▼

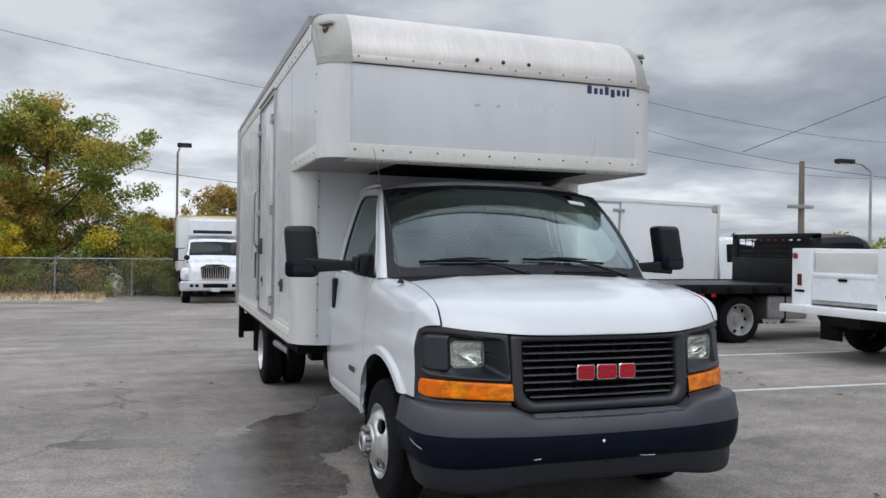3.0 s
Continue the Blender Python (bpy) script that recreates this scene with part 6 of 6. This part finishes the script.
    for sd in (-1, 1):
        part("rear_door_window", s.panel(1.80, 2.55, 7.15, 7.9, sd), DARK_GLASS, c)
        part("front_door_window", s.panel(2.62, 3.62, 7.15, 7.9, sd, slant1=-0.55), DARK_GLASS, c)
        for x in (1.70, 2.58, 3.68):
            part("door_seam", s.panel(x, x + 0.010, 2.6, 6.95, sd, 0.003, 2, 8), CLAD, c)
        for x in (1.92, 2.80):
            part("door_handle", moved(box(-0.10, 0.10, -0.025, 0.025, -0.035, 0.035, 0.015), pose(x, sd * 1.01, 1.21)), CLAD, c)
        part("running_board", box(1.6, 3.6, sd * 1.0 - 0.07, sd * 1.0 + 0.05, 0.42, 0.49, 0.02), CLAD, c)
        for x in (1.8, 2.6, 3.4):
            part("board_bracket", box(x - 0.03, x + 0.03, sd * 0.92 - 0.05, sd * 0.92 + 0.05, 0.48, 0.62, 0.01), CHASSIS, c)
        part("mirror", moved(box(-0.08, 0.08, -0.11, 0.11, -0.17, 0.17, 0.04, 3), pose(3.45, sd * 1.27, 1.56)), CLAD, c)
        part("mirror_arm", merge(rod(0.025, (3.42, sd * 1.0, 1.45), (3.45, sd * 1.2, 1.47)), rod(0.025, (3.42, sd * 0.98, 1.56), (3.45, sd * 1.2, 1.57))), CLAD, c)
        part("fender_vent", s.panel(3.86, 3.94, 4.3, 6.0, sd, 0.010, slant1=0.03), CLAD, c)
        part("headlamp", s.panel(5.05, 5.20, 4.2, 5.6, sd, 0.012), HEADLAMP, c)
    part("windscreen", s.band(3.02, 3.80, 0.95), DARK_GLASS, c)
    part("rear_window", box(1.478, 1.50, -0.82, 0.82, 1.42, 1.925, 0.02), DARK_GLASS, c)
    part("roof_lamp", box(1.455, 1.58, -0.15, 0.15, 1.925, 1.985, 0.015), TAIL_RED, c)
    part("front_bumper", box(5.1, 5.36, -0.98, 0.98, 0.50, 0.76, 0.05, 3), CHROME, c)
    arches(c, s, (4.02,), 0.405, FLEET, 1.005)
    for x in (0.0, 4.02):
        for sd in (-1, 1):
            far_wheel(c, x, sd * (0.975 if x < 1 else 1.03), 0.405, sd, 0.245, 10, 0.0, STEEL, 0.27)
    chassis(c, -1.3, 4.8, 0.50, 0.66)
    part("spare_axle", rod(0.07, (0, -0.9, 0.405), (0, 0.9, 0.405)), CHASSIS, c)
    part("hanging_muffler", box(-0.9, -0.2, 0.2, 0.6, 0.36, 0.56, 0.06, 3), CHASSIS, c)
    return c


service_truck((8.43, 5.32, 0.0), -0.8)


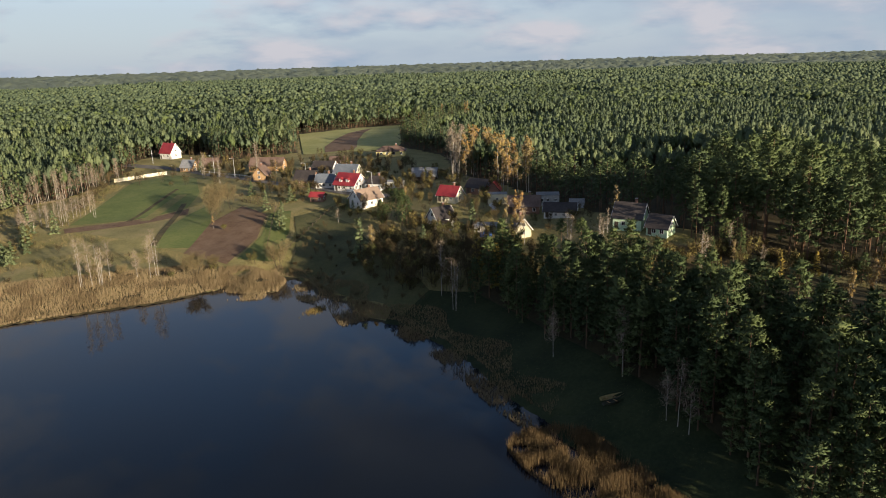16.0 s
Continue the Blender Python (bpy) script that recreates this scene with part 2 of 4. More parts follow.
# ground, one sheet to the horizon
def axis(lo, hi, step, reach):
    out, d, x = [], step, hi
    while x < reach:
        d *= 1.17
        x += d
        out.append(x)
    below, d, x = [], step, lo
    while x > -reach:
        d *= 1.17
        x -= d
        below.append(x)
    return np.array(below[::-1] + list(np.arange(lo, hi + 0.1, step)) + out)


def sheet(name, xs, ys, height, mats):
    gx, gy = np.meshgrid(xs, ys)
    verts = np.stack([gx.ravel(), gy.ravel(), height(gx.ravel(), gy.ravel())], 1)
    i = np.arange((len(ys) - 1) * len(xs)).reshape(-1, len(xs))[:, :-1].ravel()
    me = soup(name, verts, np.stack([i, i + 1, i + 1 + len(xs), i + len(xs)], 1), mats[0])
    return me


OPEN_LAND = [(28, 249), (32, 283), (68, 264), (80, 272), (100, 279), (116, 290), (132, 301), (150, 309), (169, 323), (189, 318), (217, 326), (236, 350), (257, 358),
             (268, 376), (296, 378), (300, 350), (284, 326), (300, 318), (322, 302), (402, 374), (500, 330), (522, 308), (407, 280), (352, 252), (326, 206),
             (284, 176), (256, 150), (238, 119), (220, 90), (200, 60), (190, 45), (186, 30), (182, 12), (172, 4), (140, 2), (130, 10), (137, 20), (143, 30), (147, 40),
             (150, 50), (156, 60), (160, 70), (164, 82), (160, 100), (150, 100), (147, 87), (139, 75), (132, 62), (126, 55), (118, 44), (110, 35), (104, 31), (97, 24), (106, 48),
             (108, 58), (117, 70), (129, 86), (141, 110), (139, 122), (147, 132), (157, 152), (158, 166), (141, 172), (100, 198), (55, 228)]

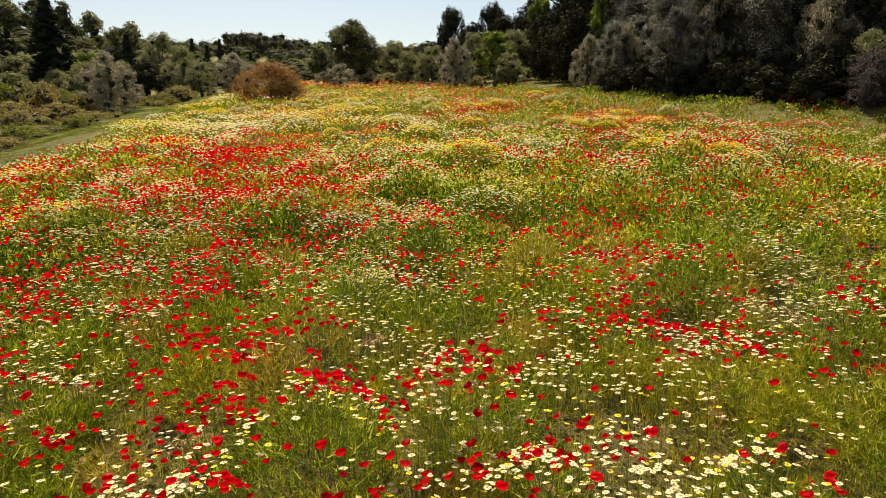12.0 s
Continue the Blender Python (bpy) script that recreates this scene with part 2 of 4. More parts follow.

▲

▸ **STATED EXERCISE**: Transcribe the complete set of entries verbatim. No pictures belong in the copy.

▸ **OUTPUT OF THE TASK**:
3.0 s
Continue the Blender Python (bpy) script that recreates this scene with part 6 of 6. This part finishes the script.
    for sd in (-1, 1):
        part("rear_door_window", s.panel(1.80, 2.55, 7.15, 7.9, sd), DARK_GLASS, c)
        part("front_door_window", s.panel(2.62, 3.62, 7.15, 7.9, sd, slant1=-0.55), DARK_GLASS, c)
        for x in (1.70, 2.58, 3.68):
            part("door_seam", s.panel(x, x + 0.010, 2.6, 6.95, sd, 0.003, 2, 8), CLAD, c)
        for x in (1.92, 2.80):
            part("door_handle", moved(box(-0.10, 0.10, -0.025, 0.025, -0.035, 0.035, 0.015), pose(x, sd * 1.01, 1.21)), CLAD, c)
        part("running_board", box(1.6, 3.6, sd * 1.0 - 0.07, sd * 1.0 + 0.05, 0.42, 0.49, 0.02), CLAD, c)
        for x in (1.8, 2.6, 3.4):
            part("board_bracket", box(x - 0.03, x + 0.03, sd * 0.92 - 0.05, sd * 0.92 + 0.05, 0.48, 0.62, 0.01), CHASSIS, c)
        part("mirror", moved(box(-0.08, 0.08, -0.11, 0.11, -0.17, 0.17, 0.04, 3), pose(3.45, sd * 1.27, 1.56)), CLAD, c)
        part("mirror_arm", merge(rod(0.025, (3.42, sd * 1.0, 1.45), (3.45, sd * 1.2, 1.47)), rod(0.025, (3.42, sd * 0.98, 1.56), (3.45, sd * 1.2, 1.57))), CLAD, c)
        part("fender_vent", s.panel(3.86, 3.94, 4.3, 6.0, sd, 0.010, slant1=0.03), CLAD, c)
        part("headlamp", s.panel(5.05, 5.20, 4.2, 5.6, sd, 0.012), HEADLAMP, c)
    part("windscreen", s.band(3.02, 3.80, 0.95), DARK_GLASS, c)
    part("rear_window", box(1.478, 1.50, -0.82, 0.82, 1.42, 1.925, 0.02), DARK_GLASS, c)
    part("roof_lamp", box(1.455, 1.58, -0.15, 0.15, 1.925, 1.985, 0.015), TAIL_RED, c)
    part("front_bumper", box(5.1, 5.36, -0.98, 0.98, 0.50, 0.76, 0.05, 3), CHROME, c)
    arches(c, s, (4.02,), 0.405, FLEET, 1.005)
    for x in (0.0, 4.02):
        for sd in (-1, 1):
            far_wheel(c, x, sd * (0.975 if x < 1 else 1.03), 0.405, sd, 0.245, 10, 0.0, STEEL, 0.27)
    chassis(c, -1.3, 4.8, 0.50, 0.66)
    part("spare_axle", rod(0.07, (0, -0.9, 0.405), (0, 0.9, 0.405)), CHASSIS, c)
    part("hanging_muffler", box(-0.9, -0.2, 0.2, 0.6, 0.36, 0.56, 0.06, 3), CHASSIS, c)
    return c


service_truck((8.43, 5.32, 0.0), -0.8)


16.0 s
Continue the Blender Python (bpy) script that recreates this scene with part 2 of 4. More parts follow.
# ground, one sheet to the horizon
def axis(lo, hi, step, reach):
    out, d, x = [], step, hi
    while x < reach:
        d *= 1.17
        x += d
        out.append(x)
    below, d, x = [], step, lo
    while x > -reach:
        d *= 1.17
        x -= d
        below.append(x)
    return np.array(below[::-1] + list(np.arange(lo, hi + 0.1, step)) + out)


def sheet(name, xs, ys, height, mats):
    gx, gy = np.meshgrid(xs, ys)
    verts = np.stack([gx.ravel(), gy.ravel(), height(gx.ravel(), gy.ravel())], 1)
    i = np.arange((len(ys) - 1) * len(xs)).reshape(-1, len(xs))[:, :-1].ravel()
    me = soup(name, verts, np.stack([i, i + 1, i + 1 + len(xs), i + len(xs)], 1), mats[0])
    return me


OPEN_LAND = [(28, 249), (32, 283), (68, 264), (80, 272), (100, 279), (116, 290), (132, 301), (150, 309), (169, 323), (189, 318), (217, 326), (236, 350), (257, 358),
             (268, 376), (296, 378), (300, 350), (284, 326), (300, 318), (322, 302), (402, 374), (500, 330), (522, 308), (407, 280), (352, 252), (326, 206),
             (284, 176), (256, 150), (238, 119), (220, 90), (200, 60), (190, 45), (186, 30), (182, 12), (172, 4), (140, 2), (130, 10), (137, 20), (143, 30), (147, 40),
             (150, 50), (156, 60), (160, 70), (164, 82), (160, 100), (150, 100), (147, 87), (139, 75), (132, 62), (126, 55), (118, 44), (110, 35), (104, 31), (97, 24), (106, 48),
             (108, 58), (117, 70), (129, 86), (141, 110), (139, 122), (147, 132), (157, 152), (158, 166), (141, 172), (100, 198), (55, 228)]

12.0 s
Continue the Blender Python (bpy) script that recreates this scene with part 2 of 4. More parts follow.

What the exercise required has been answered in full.